À peu près à la même époque où Massillon prêchait devant le jeune Roi cette admirable suite de sermons qu’on appelle aujourd’hui le Petit-Carême, le jeune Arouet, qui s’appelait déjà M. de Voltaire, et qui commençait à faire le gentilhomme de lettres, avait entrepris d’assister le Roi de ses bons conseils. Il avait fait un poème assez médiocre à son origine, et qu’on nomme à présent la Henriade ; il aurait désiré que S. M. voulût en agréer la dédicace, et voici venir encore une autre négociation de M. de Richelieu.

Mme Arouet, la mère du poète, avait été fort de ses amies.

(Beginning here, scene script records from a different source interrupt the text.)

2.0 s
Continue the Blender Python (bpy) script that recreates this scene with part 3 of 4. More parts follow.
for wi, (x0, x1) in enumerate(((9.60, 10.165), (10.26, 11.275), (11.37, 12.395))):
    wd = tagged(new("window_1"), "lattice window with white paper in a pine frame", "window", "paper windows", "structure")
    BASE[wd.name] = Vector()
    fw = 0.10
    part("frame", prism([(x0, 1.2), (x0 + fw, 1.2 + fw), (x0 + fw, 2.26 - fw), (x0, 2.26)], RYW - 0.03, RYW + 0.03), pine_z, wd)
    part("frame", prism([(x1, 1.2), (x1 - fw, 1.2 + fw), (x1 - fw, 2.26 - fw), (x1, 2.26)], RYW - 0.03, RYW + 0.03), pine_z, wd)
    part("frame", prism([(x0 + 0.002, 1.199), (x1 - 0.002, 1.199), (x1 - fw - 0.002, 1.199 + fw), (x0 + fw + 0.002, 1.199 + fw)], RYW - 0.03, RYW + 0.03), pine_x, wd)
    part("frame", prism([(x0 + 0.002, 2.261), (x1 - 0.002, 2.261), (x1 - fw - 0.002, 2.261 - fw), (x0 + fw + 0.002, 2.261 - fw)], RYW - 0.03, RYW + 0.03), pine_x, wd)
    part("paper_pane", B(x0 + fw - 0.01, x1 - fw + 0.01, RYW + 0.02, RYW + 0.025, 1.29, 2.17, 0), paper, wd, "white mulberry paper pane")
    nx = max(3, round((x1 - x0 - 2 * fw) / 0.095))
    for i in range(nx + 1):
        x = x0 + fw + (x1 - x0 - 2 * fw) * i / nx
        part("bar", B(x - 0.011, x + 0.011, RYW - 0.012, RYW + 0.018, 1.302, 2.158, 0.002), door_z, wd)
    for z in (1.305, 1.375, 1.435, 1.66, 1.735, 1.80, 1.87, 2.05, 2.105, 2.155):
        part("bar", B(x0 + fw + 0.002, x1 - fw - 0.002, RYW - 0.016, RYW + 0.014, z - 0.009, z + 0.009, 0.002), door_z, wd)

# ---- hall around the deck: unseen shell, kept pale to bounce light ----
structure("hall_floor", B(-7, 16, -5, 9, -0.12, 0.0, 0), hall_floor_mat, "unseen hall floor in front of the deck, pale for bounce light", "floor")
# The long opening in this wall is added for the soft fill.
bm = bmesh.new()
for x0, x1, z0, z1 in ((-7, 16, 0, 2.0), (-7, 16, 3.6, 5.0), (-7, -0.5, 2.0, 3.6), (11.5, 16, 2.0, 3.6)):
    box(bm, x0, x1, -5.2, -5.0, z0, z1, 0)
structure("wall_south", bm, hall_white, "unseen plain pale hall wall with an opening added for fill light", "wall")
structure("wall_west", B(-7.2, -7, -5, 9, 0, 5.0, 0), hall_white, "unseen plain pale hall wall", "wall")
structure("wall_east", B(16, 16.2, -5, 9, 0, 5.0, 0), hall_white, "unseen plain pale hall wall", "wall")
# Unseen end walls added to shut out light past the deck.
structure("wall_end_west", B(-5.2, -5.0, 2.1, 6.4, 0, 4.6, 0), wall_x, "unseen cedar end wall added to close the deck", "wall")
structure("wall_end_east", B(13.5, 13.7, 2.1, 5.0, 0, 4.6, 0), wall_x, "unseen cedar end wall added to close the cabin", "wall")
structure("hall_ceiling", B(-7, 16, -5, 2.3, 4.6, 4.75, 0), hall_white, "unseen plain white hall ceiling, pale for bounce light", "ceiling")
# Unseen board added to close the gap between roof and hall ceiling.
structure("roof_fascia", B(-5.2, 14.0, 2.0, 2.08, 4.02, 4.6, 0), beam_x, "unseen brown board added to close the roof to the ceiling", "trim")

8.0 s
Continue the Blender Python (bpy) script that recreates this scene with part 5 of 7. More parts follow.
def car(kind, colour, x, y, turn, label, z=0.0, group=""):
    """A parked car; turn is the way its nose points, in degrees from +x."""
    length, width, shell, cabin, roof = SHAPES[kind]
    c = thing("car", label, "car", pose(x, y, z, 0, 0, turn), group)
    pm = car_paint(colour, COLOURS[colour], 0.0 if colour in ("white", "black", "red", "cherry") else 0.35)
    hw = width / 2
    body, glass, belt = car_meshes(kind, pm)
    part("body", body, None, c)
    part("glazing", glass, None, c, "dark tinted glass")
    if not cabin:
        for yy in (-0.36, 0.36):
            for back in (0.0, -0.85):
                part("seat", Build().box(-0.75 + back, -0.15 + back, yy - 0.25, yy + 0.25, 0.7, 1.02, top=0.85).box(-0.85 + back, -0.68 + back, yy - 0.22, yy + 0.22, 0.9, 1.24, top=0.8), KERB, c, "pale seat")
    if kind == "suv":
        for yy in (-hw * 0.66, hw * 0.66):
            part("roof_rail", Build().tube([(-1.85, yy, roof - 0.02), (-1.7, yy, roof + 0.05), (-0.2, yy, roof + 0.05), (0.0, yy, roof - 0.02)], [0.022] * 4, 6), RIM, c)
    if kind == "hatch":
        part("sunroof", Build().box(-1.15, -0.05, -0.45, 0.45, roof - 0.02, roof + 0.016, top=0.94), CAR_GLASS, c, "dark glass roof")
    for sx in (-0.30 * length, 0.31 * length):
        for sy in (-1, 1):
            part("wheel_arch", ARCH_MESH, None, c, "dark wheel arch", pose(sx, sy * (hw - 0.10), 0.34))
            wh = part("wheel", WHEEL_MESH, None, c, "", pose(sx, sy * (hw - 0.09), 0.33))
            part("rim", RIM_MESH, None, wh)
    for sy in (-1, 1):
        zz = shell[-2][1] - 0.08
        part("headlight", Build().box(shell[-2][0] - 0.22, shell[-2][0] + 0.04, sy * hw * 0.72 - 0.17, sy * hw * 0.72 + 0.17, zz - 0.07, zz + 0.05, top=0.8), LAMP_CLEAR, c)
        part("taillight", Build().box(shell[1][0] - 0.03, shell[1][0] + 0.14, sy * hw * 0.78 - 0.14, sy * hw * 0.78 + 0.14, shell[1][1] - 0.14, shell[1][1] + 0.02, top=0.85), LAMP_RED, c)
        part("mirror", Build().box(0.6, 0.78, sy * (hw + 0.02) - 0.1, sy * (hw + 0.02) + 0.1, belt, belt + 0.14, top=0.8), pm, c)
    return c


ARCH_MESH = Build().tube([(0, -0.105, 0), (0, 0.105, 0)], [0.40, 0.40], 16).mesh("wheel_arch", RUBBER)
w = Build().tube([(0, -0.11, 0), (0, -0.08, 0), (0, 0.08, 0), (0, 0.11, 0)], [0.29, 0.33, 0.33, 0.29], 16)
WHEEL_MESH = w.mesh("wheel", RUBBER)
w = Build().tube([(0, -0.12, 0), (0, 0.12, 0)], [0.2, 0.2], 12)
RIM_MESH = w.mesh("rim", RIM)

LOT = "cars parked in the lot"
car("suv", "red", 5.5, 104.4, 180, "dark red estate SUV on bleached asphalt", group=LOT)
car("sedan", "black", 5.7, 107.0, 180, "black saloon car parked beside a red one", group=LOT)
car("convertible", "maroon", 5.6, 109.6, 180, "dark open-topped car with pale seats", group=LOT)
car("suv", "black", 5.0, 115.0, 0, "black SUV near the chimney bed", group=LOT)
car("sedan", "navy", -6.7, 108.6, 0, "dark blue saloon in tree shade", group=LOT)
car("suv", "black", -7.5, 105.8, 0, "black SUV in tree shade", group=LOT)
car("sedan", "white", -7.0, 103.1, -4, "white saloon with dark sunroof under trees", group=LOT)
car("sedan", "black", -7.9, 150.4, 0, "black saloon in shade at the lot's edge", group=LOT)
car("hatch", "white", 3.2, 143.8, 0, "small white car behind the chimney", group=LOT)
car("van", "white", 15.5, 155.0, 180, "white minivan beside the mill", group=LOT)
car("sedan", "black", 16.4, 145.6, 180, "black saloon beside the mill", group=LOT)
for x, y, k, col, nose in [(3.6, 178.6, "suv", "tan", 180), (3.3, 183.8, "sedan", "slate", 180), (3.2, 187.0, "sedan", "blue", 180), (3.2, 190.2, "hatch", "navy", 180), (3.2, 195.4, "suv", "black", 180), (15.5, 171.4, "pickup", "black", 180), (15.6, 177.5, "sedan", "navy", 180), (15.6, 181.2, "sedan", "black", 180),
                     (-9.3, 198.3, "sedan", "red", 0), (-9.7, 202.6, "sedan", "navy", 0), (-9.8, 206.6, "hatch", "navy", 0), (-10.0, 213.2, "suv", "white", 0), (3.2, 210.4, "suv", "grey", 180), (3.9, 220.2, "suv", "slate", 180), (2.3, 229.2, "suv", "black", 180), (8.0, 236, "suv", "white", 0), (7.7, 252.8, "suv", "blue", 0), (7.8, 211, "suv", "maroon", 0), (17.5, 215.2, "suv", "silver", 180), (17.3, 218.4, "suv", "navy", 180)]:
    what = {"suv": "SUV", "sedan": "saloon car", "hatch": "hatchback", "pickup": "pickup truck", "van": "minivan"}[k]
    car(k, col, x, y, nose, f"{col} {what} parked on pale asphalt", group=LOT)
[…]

M. de Richelieu vint me recommander M. de Voltaire, que je recommandai à Mme de Froulay, en la priant de le recommander à l’Évêque de Fréjus[1], qui devait le recommander au Roi ; mais M. de Fréjus répondit à ma grand’mère que la dédicace n’était pas moins malséante que le poème, et de plus il ajouta que le poète ne méritait pas autrement l’honneur qu’il ambitionnait et qu’on

  1. André-Hercule de Fleury de Pérignan, Cardinal, Évêque et Seigneur de Fréjus, Grand Aumônier de la Reine et premier Ministre du Roi Louis XV, mort en 1745, âgé de 89 ans.